◆ Task prompt
Write out the data below exactly as given, without any of its pictures.

^^^^

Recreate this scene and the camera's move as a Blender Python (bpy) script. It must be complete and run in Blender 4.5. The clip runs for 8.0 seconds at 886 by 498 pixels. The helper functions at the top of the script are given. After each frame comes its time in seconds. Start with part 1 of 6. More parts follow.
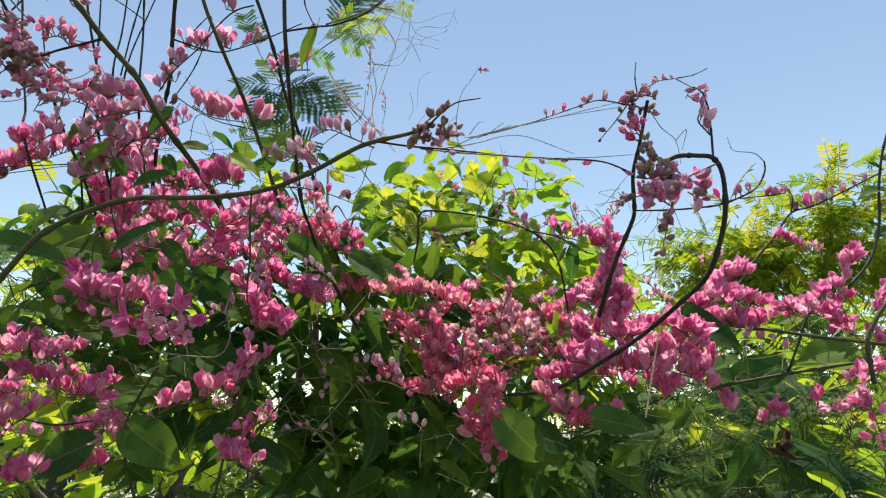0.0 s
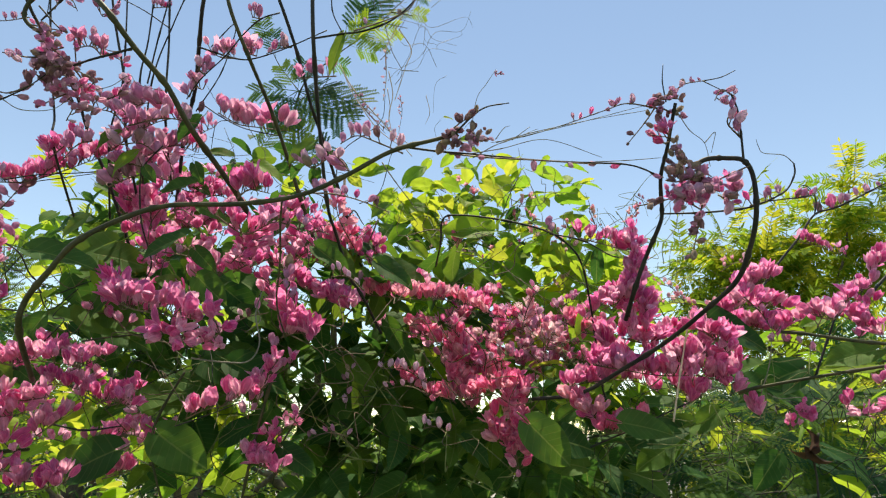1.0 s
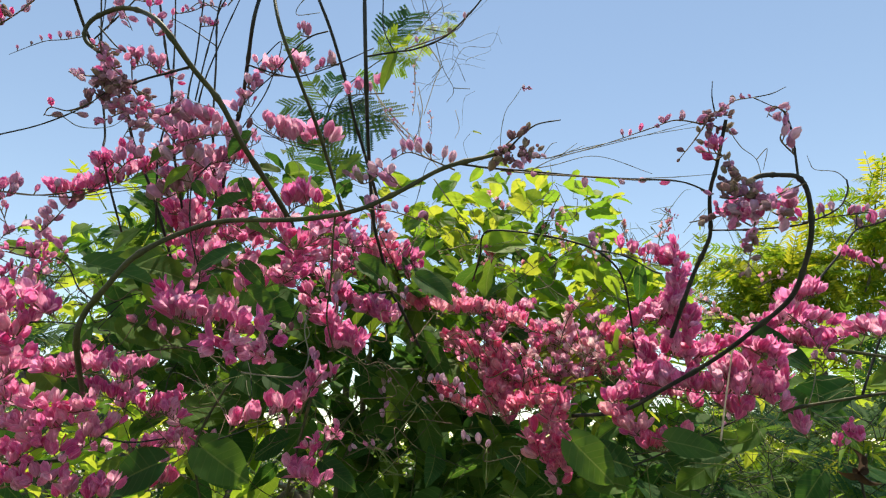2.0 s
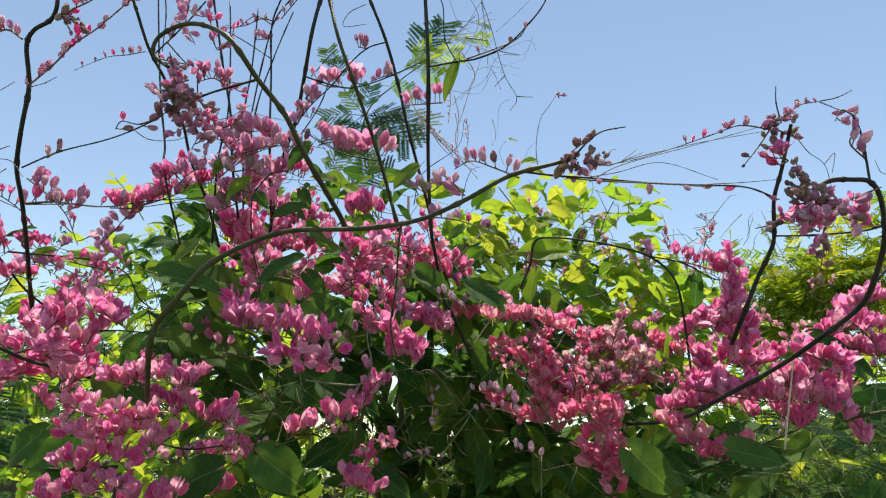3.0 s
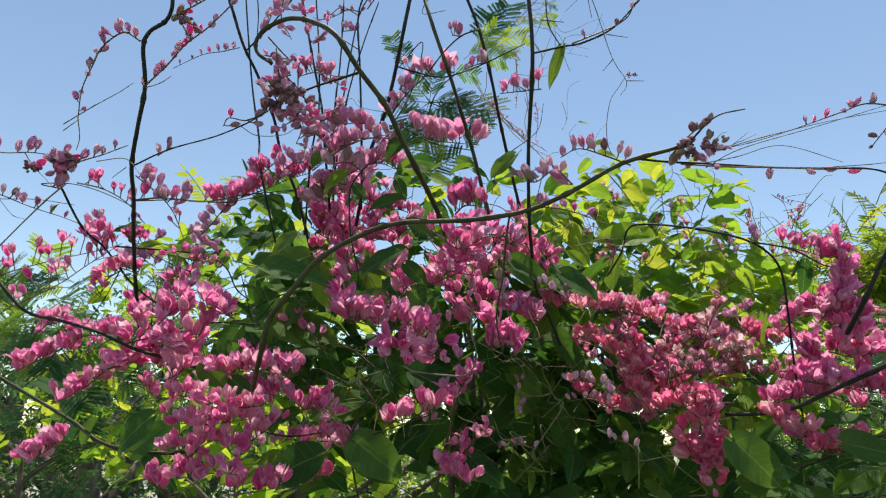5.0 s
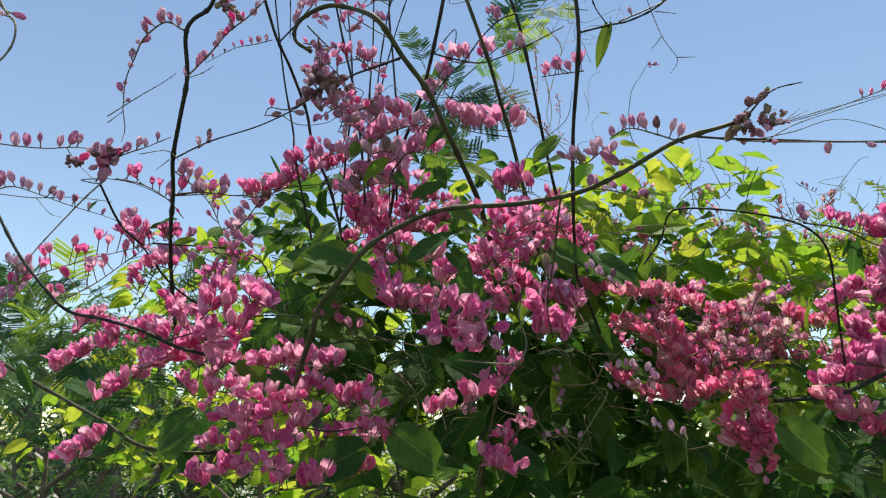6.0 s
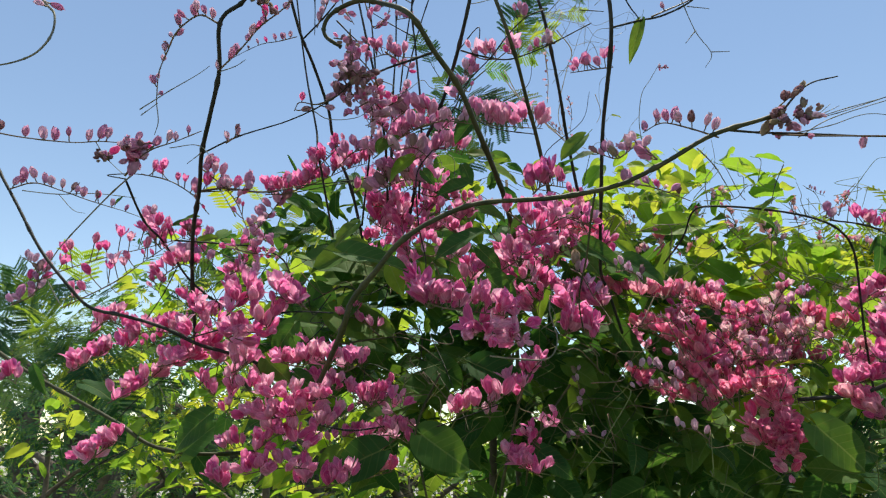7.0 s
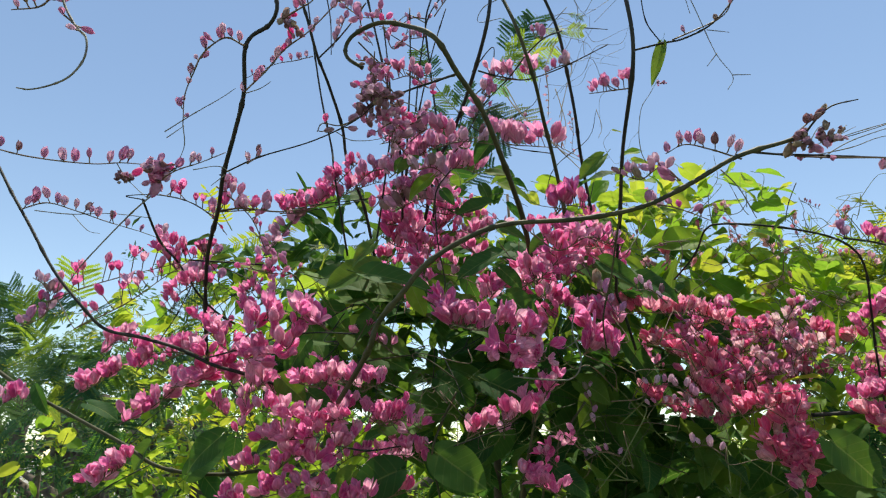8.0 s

^^^^

◆ The completed task
Recreate this scene and the camera's move as a Blender Python (bpy) script. It must be complete and run in Blender 4.5. The clip runs for 8.0 seconds at 886 by 498 pixels. The helper functions at the top of the script are given. After each frame comes its time in seconds. Start with part 1 of 6. More parts follow.
0.0 s
1.0 s
2.0 s
3.0 s
5.0 s
6.0 s
7.0 s
8.0 s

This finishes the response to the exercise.